• **GIVEN INFORMATION**:
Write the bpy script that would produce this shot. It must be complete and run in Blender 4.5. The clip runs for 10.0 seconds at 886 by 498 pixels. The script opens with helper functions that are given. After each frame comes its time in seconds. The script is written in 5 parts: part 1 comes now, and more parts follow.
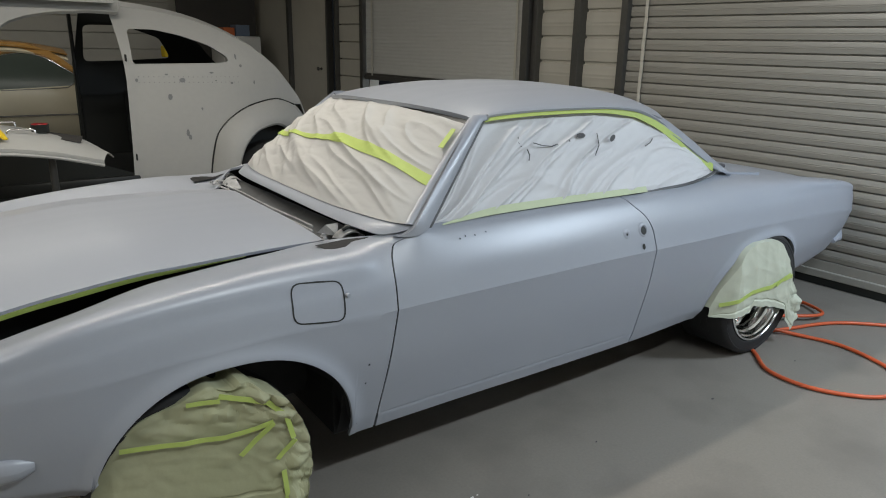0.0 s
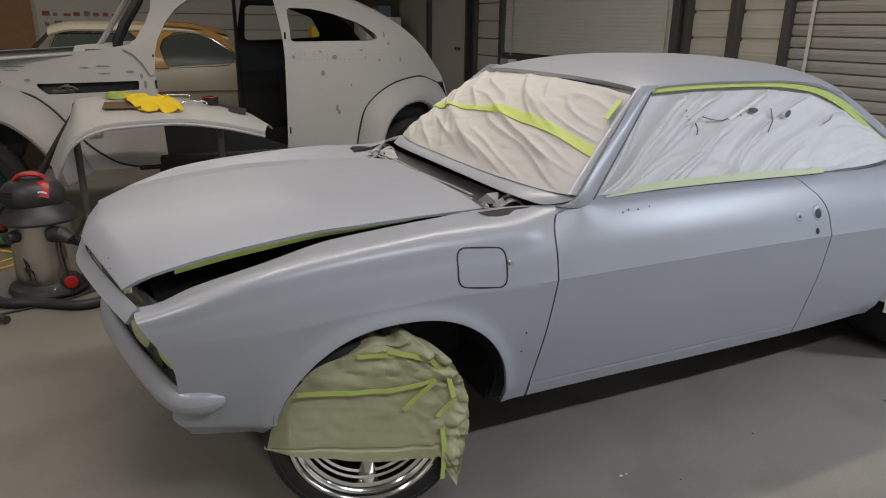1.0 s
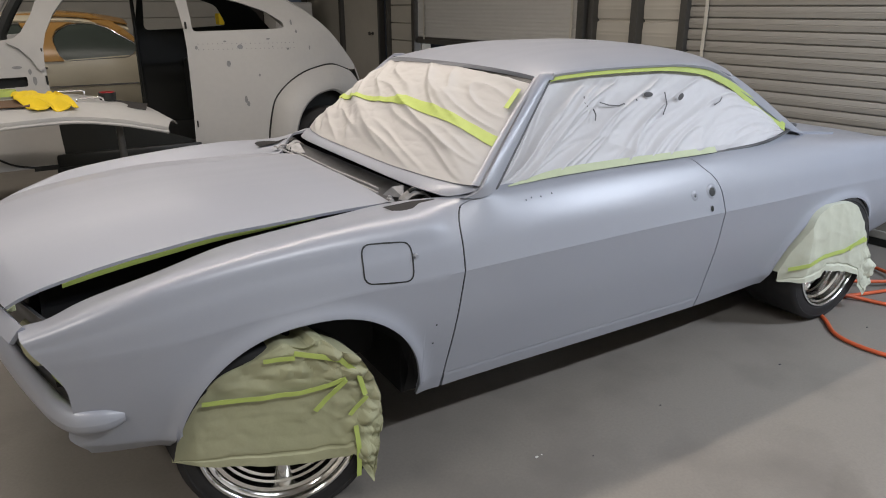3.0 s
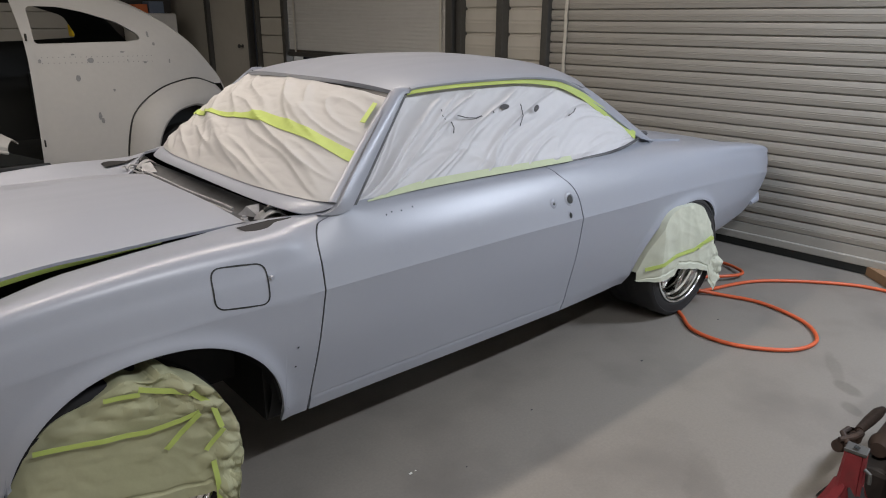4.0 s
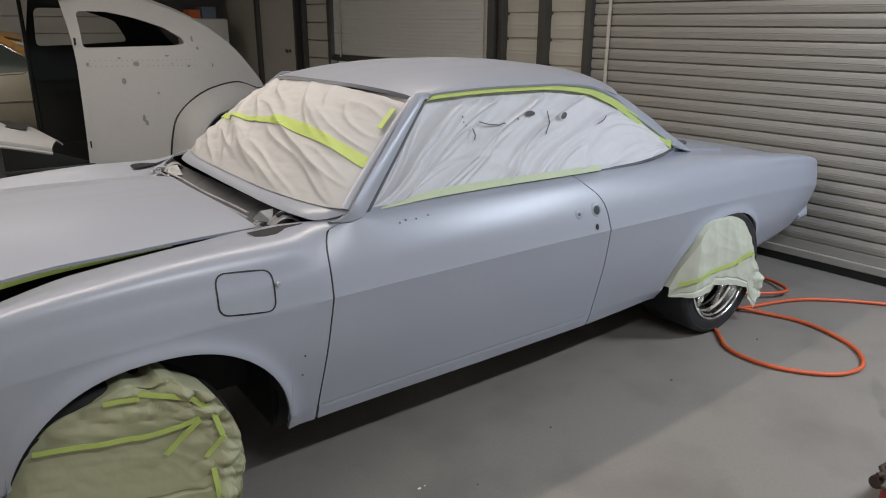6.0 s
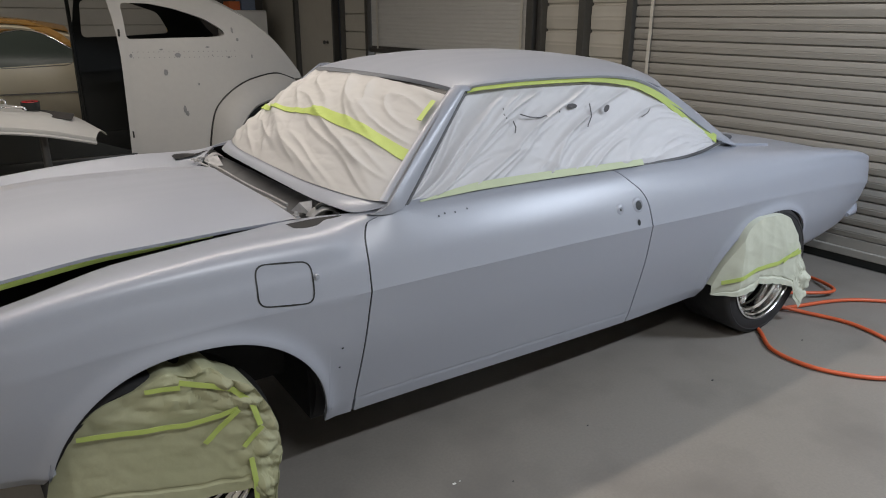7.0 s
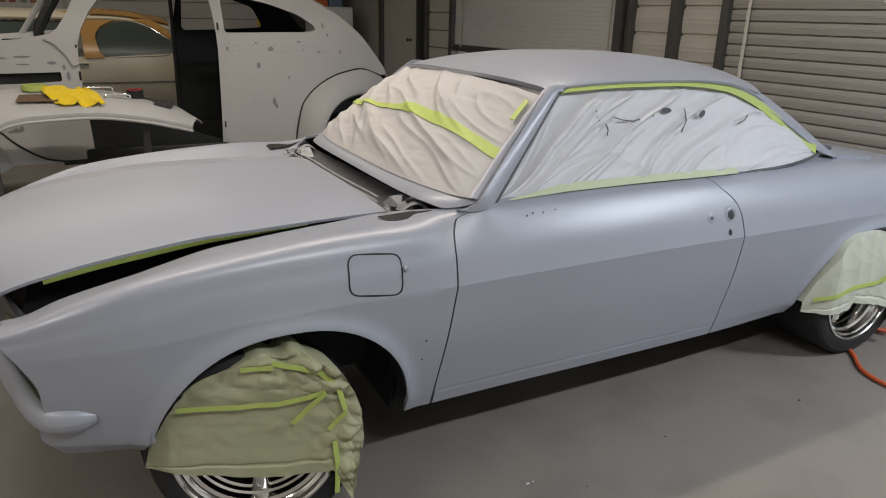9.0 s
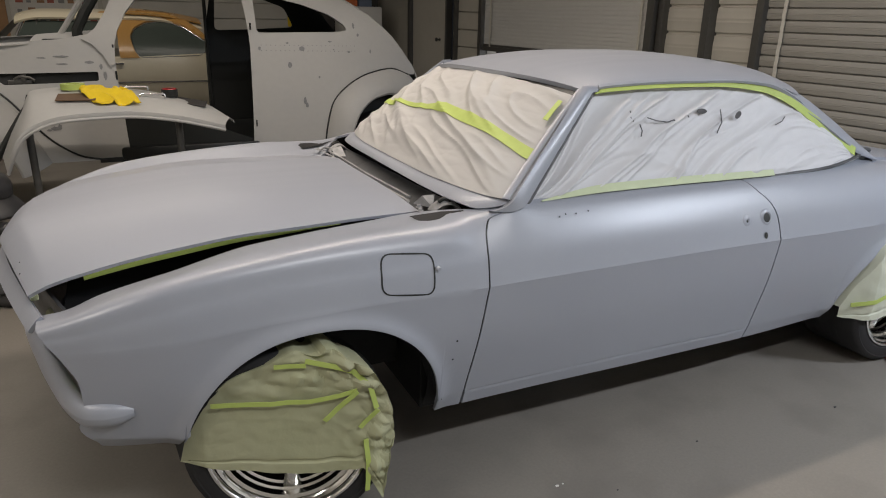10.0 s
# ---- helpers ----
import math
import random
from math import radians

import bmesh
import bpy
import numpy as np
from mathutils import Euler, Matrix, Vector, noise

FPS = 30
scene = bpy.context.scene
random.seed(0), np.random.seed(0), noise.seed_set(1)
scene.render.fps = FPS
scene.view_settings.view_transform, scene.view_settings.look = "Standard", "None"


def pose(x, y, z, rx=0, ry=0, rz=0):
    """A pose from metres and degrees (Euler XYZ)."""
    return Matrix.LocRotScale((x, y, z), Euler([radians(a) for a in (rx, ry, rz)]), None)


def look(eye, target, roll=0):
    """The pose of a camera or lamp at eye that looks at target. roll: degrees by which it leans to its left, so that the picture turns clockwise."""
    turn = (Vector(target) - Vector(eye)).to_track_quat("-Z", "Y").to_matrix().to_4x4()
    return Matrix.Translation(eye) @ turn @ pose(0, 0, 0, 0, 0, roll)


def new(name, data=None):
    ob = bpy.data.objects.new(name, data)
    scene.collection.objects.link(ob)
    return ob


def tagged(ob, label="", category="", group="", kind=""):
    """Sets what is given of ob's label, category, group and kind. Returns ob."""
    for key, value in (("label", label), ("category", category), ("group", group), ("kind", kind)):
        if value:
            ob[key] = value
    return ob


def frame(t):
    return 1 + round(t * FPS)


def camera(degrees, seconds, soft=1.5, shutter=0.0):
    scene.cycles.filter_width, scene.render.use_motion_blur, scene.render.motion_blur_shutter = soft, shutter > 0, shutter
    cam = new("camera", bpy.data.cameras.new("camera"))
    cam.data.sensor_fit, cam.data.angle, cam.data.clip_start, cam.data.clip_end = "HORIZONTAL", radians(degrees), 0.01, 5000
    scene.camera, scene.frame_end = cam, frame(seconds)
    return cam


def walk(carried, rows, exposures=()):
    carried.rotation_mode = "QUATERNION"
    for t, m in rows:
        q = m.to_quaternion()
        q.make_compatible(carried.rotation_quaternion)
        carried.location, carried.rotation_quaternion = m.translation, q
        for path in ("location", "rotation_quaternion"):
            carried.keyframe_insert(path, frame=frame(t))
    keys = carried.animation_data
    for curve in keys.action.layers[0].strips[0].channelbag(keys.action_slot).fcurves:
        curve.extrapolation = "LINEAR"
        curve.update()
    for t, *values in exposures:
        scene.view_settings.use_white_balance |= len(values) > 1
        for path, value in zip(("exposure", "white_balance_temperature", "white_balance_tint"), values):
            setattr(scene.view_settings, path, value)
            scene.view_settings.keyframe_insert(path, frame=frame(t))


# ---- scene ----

• **WHAT IS EXPECTED**:
Return exactly, and only, the lines from the one containing "keys = carried.animation_data" down to the one containing "setattr(scene.view_settings, path, value)", with both of those lines included.

• **EXPECTED OUTPUT**:
    keys = carried.animation_data
    for curve in keys.action.layers[0].strips[0].channelbag(keys.action_slot).fcurves:
        curve.extrapolation = "LINEAR"
        curve.update()
    for t, *values in exposures:
        scene.view_settings.use_white_balance |= len(values) > 1
        for path, value in zip(("exposure", "white_balance_temperature", "white_balance_tint"), values):
            setattr(scene.view_settings, path, value)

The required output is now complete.